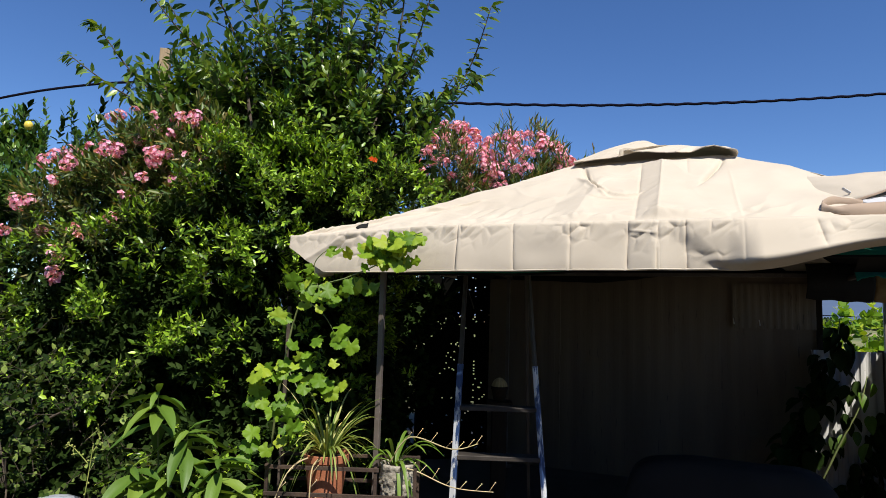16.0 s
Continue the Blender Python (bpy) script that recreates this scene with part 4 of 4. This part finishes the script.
bp = gz(3.62, 1.458, 0.43)
bottle = thing("bottle", bp, "dark glass bottle standing on the workbench shelf", "bottle")
part("body", lathe(bmesh.new(), [(0.03, 0), (0.033, 0.01), (0.033, 0.15), (0.028, 0.18), (0.013, 0.21), (0.012, 0.26), (0.014, 0.265), (0.014, 0.275)], bp, 18), dark_cloth, bottle, smooth=True)
part("cap", lathe(bmesh.new(), [(0.015, 0), (0.015, 0.02), (0.012, 0.024), (0.001, 0.025)], bp + Vector((0, 0, 0.277)), 14), iron, bottle, smooth=True)
sp = gz(3.27, 1.5, 0)
sapling = bush("citrus_sapling", sp, [(*gz(3.26, 1.48, 0.58), 0.07, 0.07, 0.2), (*gz(3.31, 1.48, 0.78), 0.04, 0.05, 0.08)], 16, (0.07, 0.042), leaf_lance, "young citrus sapling with light green leaves by the workbench", "sapling",
               [gz(3.26, 1.48, 0.65), gz(3.31, 1.48, 0.8)], 0.10, 5, 0.6, 0.5, 1.0, 0.4, -1, 3.0, 0.008)

# ---------- stepladder ----------
ladder = thing("stepladder", (0.18, 4.05, 0), "old stepladder with chipped blue and white paint", "ladder")


def ladder_at(side, z):
    """A point on a front stile; side 0 is the left one."""
    x = (-0.105 + 0.036 * z) if side == 0 else (0.505 - 0.079 * z)
    return Vector((x, 3.93 + 0.07 * z, z))


for side in (0, 1):
    low, mid, top = ladder_at(side, 0), ladder_at(side, 1.22), ladder_at(side, 1.93)
    stile = part("stile", beam(low, mid, 0.036, 0.02, 0.003), blue_paint, ladder, "chipped blue painted stile")
    part("upper_stile", beam(mid, top, 0.028, 0.018, 0.003), ladder_steel, ladder, "bare grey-brown upper stile")
    part("foot", boxed(Matrix.Translation(low + Vector((0, 0, 0.014))), 0.04, 0.06, 0.028, 0.004), dark_cloth, stile)
    back = beam(Vector((low.x * 0.9 + 0.02, 4.75, 0)), Vector((top.x, 4.12, 1.90)), 0.022, 0.018, 0.003)
    part("back_leg", back, ladder_steel, ladder)
for z in (0.065, 0.36, 0.655, 0.95):
    p, q = ladder_at(0, z), ladder_at(1, z)
    part("step", boxed(Matrix.Translation((p + q) / 2 + Vector((0, 0.04, 0))), (q - p).length - 0.02, 0.11, 0.028, 0.004), ladder_steel, ladder)
part("top_cap", boxed(pose(0.155, 4.09, 1.94), 0.46, 0.16, 0.03, 0.004), ladder_steel, ladder)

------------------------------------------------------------

Task statement - Emit the lines of the material exactly, from its first line to the line containing "return Vector((x, 3.93 + 0.07 * z, z))", inclusive; leave every picture out.

Result of this exercise -
16.0 s
Continue the Blender Python (bpy) script that recreates this scene with part 4 of 4. This part finishes the script.
bp = gz(3.62, 1.458, 0.43)
bottle = thing("bottle", bp, "dark glass bottle standing on the workbench shelf", "bottle")
part("body", lathe(bmesh.new(), [(0.03, 0), (0.033, 0.01), (0.033, 0.15), (0.028, 0.18), (0.013, 0.21), (0.012, 0.26), (0.014, 0.265), (0.014, 0.275)], bp, 18), dark_cloth, bottle, smooth=True)
part("cap", lathe(bmesh.new(), [(0.015, 0), (0.015, 0.02), (0.012, 0.024), (0.001, 0.025)], bp + Vector((0, 0, 0.277)), 14), iron, bottle, smooth=True)
sp = gz(3.27, 1.5, 0)
sapling = bush("citrus_sapling", sp, [(*gz(3.26, 1.48, 0.58), 0.07, 0.07, 0.2), (*gz(3.31, 1.48, 0.78), 0.04, 0.05, 0.08)], 16, (0.07, 0.042), leaf_lance, "young citrus sapling with light green leaves by the workbench", "sapling",
               [gz(3.26, 1.48, 0.65), gz(3.31, 1.48, 0.8)], 0.10, 5, 0.6, 0.5, 1.0, 0.4, -1, 3.0, 0.008)

# ---------- stepladder ----------
ladder = thing("stepladder", (0.18, 4.05, 0), "old stepladder with chipped blue and white paint", "ladder")


def ladder_at(side, z):
    """A point on a front stile; side 0 is the left one."""
    x = (-0.105 + 0.036 * z) if side == 0 else (0.505 - 0.079 * z)
    return Vector((x, 3.93 + 0.07 * z, z))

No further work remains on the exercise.